The confrontations over old-growth forests are fiercest in the Pacific Northwest, where logging is both a major industry and a historical source of < identity and pride. Atop Oregon's state capitol in Salem is a gilded statue of an ax-wielding pioneer. But long before the lumberjacks came, the Northwest was home to some of the continent's most majestic trees, including cedar, Douglas fir, western hemlock and Sitka spruce, and 200 or more species of wildlife, from elk to pileated woodpeckers.
Just one of those animals, the northern spotted owl, has given the conservationists a way to slow down the logging. Citing the bird's increasing rarity and the fact that it lives primarily in old-growth forests, activists have obtained court injunctions against logging on federally controlled lands inhabited by the owl. And the U.S. Fish and Wildlife Service, which estimates that only 4,500 spotted owls remain in Western old-growth woodlands, has agreed to decide by next summer whether the animal should be included on the list of threatened species. If that happens, provisions of the Endangered Species Act dictate that the owl's habitats must be protected.
Such a ruling could be a disaster for the logging industry. The temporary court injunctions have slashed the amount of timber available for harvesting in fiscal 1989 from 5.4 billion board feet to 2.4 billion, with most of the cutbacks affecting Oregon. That is a devastating blow to a state where the $7 billion-a-year wood-products industry provides a livelihood for 150,000 people. Directly or indirectly, logging accounts for nearly one-fifth of Oregon's gross product.

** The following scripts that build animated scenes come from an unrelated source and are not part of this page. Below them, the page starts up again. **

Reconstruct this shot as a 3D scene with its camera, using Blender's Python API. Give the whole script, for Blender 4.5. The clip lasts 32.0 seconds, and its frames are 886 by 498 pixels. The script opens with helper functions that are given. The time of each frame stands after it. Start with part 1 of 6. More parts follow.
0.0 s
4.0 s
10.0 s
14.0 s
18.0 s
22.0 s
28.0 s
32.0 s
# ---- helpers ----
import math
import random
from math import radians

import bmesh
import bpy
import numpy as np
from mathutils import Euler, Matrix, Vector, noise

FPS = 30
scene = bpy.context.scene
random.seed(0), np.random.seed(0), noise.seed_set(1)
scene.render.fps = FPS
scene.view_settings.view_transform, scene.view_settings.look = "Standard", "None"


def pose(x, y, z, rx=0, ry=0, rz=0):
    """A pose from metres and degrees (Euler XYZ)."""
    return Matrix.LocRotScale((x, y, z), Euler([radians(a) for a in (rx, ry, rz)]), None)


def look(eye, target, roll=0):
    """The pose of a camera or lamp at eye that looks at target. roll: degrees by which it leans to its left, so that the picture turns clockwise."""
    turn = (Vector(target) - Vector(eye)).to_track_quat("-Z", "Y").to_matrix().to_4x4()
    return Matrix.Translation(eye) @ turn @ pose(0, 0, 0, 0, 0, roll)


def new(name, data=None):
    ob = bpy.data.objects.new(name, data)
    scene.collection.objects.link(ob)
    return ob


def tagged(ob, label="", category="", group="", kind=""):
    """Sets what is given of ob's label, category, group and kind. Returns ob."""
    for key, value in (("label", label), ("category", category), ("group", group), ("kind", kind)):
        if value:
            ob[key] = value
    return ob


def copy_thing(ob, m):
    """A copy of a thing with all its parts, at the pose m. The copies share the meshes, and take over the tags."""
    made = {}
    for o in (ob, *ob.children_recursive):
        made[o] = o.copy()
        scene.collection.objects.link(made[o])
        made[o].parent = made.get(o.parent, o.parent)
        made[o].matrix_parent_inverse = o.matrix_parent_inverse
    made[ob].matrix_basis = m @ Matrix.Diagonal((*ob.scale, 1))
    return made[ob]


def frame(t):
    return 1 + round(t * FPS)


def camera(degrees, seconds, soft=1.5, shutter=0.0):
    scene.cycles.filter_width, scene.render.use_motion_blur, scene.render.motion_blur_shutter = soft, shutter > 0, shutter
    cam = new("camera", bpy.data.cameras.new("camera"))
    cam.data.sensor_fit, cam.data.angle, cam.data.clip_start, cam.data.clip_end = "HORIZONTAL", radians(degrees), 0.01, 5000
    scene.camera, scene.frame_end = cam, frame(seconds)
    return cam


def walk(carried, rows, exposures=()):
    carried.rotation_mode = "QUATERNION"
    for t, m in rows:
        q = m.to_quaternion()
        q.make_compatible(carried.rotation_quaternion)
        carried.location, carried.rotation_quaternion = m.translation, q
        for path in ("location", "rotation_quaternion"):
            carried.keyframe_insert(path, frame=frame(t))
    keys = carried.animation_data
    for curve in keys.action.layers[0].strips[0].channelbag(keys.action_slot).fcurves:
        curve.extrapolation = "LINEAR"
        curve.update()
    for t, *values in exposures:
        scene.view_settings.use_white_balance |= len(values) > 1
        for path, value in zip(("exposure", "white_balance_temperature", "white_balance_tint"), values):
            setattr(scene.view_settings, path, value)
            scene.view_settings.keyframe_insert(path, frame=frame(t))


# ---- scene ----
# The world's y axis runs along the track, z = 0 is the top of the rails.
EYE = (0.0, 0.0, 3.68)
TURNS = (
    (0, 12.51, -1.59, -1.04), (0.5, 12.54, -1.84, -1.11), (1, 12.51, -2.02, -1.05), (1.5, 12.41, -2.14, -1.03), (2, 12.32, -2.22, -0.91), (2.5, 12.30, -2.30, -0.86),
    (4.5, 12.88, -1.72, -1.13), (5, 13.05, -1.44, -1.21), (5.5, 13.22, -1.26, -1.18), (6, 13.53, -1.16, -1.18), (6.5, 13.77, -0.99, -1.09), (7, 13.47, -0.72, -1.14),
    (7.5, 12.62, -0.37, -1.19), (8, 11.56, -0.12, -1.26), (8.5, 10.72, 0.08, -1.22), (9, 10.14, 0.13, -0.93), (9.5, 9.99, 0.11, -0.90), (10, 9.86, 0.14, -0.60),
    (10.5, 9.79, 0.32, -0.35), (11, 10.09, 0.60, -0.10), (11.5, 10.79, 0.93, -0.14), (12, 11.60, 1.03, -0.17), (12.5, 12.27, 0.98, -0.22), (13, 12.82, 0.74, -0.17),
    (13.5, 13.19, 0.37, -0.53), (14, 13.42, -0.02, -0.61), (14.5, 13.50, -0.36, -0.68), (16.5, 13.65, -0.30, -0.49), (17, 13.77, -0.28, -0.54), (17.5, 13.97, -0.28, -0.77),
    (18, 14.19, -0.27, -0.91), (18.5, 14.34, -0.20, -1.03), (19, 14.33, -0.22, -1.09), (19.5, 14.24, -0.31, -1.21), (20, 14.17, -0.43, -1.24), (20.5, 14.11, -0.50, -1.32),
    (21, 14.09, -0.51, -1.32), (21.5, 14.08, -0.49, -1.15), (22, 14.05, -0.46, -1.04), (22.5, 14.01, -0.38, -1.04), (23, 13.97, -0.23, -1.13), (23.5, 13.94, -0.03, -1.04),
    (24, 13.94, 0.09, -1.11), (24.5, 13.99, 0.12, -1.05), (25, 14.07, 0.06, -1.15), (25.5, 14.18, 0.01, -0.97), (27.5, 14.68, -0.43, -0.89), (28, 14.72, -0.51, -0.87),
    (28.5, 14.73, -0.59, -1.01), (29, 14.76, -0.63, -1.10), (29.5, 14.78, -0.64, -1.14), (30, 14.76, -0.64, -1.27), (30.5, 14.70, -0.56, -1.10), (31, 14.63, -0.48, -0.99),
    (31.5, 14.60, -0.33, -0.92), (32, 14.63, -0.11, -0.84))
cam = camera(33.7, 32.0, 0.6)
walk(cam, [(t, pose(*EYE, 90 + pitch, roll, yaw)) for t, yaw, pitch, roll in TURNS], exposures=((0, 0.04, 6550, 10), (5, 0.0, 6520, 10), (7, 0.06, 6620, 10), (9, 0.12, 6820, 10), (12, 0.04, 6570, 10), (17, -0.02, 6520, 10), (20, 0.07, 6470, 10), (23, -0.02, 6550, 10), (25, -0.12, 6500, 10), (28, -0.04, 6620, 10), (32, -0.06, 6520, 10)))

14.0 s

Understandably, the loggers feel persecuted by the environmentalists. Says Tom Hirons, owner of Mad Creek Timber: "The preservationists' campaign to lock up ((the forests)) is a brand of mental terrorism that has cast a great cloud of fear over our communities." At a rally this summer in Salem, loggers wore T shirts bearing the slogan SAVE A LOGGER. EAT AN OWL.
The Oregon loggers have some powerful allies, including most of the state's congressional delegation, led by Senator Mark Hatfield. Last month Hatfield and Governor Neil Goldschmidt convened a meeting of lumbermen, environmentalists and federal officials to try to forge a logging plan that would be fair to both sides. After acrimonious debate, Hatfield offered a compromise, to remain in force through fiscal year 1990. It would protect some forest areas but allow continued old-growth logging and forbid anyone to seek court injunctions to prohibit cutting.